Since the self-coupled normal-mode splitting observations constrain only even-degree density variations, all inversions strongly disfavored even-degree vS-ρ correlation (R2 ~ –0.46 to –0.25) in the lowermost mantle, which also disfavors a purely thermal contribution to heterogeneity in this region. However, the starting assumptions on positive vS-ρ correlation persisted in the remaining regions and for odd degree variations. In viscosity inversions with the geoid, opposing sign of the correlation of the longest wavelength even-versus odd-degree structure maps into a region of reduced viscosity in the lower mantle (Rudolph et al., 2020, doi:10.1029/2020gc009335). While important for such dynamical implications, odd-degree density variations in the lowermost mantle are poorly constrained in this study and should not be interpreted. We therefore used even-degree variations up to degree 6 for our inferences on thermo-chemical variations in the lowermost mantle (Figure 14), and provide those values in the files below.


Please cite the following work if you use this data or software.

  • Moulik, P. & Ekström, G., 2016. The relationships between large-scale variations in shear velocity, density and compressional velocity in the Earth's mantle, J. Geophys. Res.121, doi: 10.1002/2015JB012679pdf

You can also cite the dataset and software from this Zenodo page (Optional).

  • Moulik, P. & Ekström, G. (2016). Dataset and Software for The Relationships Between Large-scale Variations in Shear Velocity, Density, and Compressional Velocity in the Earth's Mantle. In J. Geophys. Res. Solid Earth (v1.0, Vol. 121, pp. 2737–2771).

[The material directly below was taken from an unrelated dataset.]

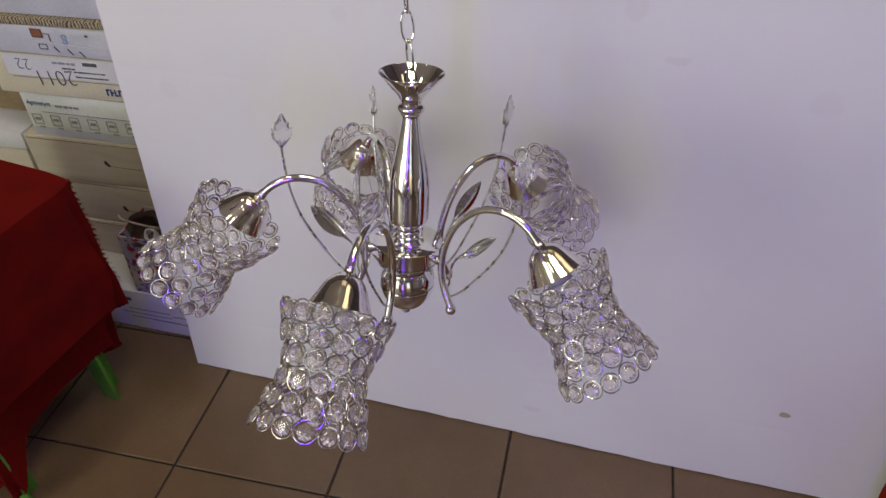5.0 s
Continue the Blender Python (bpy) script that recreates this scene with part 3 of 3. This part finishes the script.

Zenodo. doi: 10.5281/zenodo.8356540

Download data products:

All the following data and software can be downloaded from our Zenodo repository.

  • ME16_Figures(.tar.gz or .pdf) - contains all figures from the paper in .png format
  • ME16Coefficients of the spline basis functions for each parameter. Refer cij in equation 3.  This is our preferred global model of anisotropic elastic parameters and density. Density variations are allowed to deviate from a constant scaling with shear-velocity variations in the lowermost mantle, which is required to fit the longest-period normal modes (e.g. 0S2). Radial anisotropy is confined to the uppermost mantle (that is, since the anisotropy is parameterized with only the four uppermost splines, it becomes very small below a depth of 250 km, and vanishes at 410 km). This is an updated version of S362ANI+M (Moulik and Ekström, 2014) which did not solve independently for density and compressional-wave velocity variations and imposed a constant scaling throughout the mantle instead (ϱ=0, ν=1/0.55). 
  • STW105 - reference model used in ME16. Described in Kustowski et al. (2008)
  • setup.cfg -  Some configuration metadata relevant to this model for reproducibility.
  • epix.tar.gz - Perturbations in horizontally (vsh) and vertically polarized shear velocity (vsv), Voigt-average isotropic shear-wave (vs) and compressional-wave velocity (vp), density (rho). anisotropy (as) and topography of the internal boundaries. This is calculated from the spline coefficients at every 1 by 1 degree cell-centered pixel and at every ~25 km depth region from Moho to the core-mantle boundary and stored in extended pixel format (.epix) ASCII files. Even-degree variations up to degree 6 are provided for density (rho_even6) and isotropic shear-wave velocity (vs_even6), which should be used for density inferences on thermochemical structure (See note above).
  • ME16.BOX25km_PIX1X1.avni.nc4 -  The perturbations in a standard AVNI format that utilizes the NETCDF4 container format. This file can be read in Python using either xarray or AVNI libraries. For example, to plot even-degree variations up to degree 6 in Voigt-averaged shear velocity perturbations at the bottom of the mantle (2875-2891 km depth)
    • import xarray as xr
    • ds = xr.open_dataset('ME16.BOX25km_PIX1X1.avni.nc4')
    • ds['vs_even6'][-1].plot()
  • PROGRAMS.tar.gz - Fortran tools for obtaining model values at specific locations. After creating the executables from source code in the src folder, the readme script generates most of the epix files provided in epix.tar.gz above.
  • profilescaling.txt - contains the median scaling ratios as used in Figure 15(a).
  • scaling3D_MoulikJGR16.tar.gz - contains the scaling ratios and poisson ratio calculated from the joint model, as used in Figure 15(b).